Russian authorities through the Ministry of Defense and other official organs have put forth their own versions of the tragedy, claiming either (1) Ukrainian military jet shot down the Boeing, or (2) a Ukrainian missile was launched from Ukrainian-held territory. The Kremlin has attempted not only to avert blame but it has also sought to subvert the overwhelming evidence pointing to its own involvement. Analyzing each claim, Bellingcat has systematically refuted all of Russia’s attempts. In fact, Bellingcat not only established Russia’s claims to be false, but in some cases it has proven that Russia’s Ministry of Defense provided fabricated satellite images to support its erroneous accusations.

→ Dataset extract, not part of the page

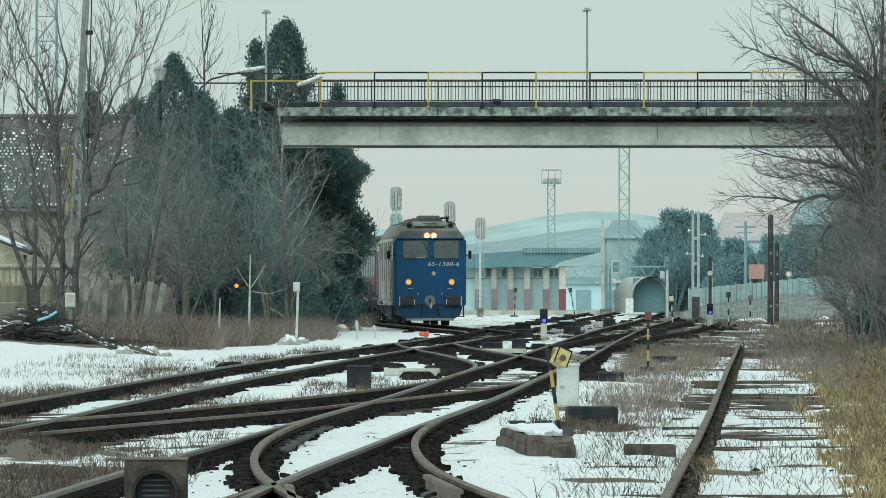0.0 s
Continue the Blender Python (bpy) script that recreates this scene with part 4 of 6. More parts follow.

“Alternative scenarios presented by the Russian Ministry of Defense and Almaz-Antey are at best deeply flawed, and at worst show a deliberate attempt to mislead using fabricated evidence.”
You can read Euromaidan Press for a detailed summary of the evidence here.
It’s interesting to note the similarities between Russia’s official denials in involvement in the MH17 disaster and what we now recognize as familiar patterns of Kremlin tactical information warfare. Blame your enemies, confuse the public, deny, lie and fabricate evidence, slur critics. Here, the Kremlin has hit several birds with the same missile, as it were. In blaming Ukraine, the Kremlin not only blames someone else for its criminal involvement, it has managed to use a horrific tragedy as another convenient opportunity to further malign its recent enemy, Ukraine.
Russia has temporarily succeeded in “changing the subject” from Ukraine and MH17 by undertaking military intervention in Syria. But tomorrow, when the Dutch Report is published, the focus will return to Russia’s behavior in Ukraine. Not surprisingly, Russian media propaganda, which has been taking a break from pounding Ukraine, is already maligning the Report before it even comes out. Russian media has also been attempting to discredit Bellingcat and its ingenious founder Eliot Higgins, calling him an “unqualified clerk.”
Seems that “clerk” has uncovered the truth, despite all of Russia’s efforts, including the now infamous Russian veto of a UN Security Council resolution calling for an international tribunal to investigate MH17. And the truth evidently still stings, even behind the fortress walls of the Kremlin.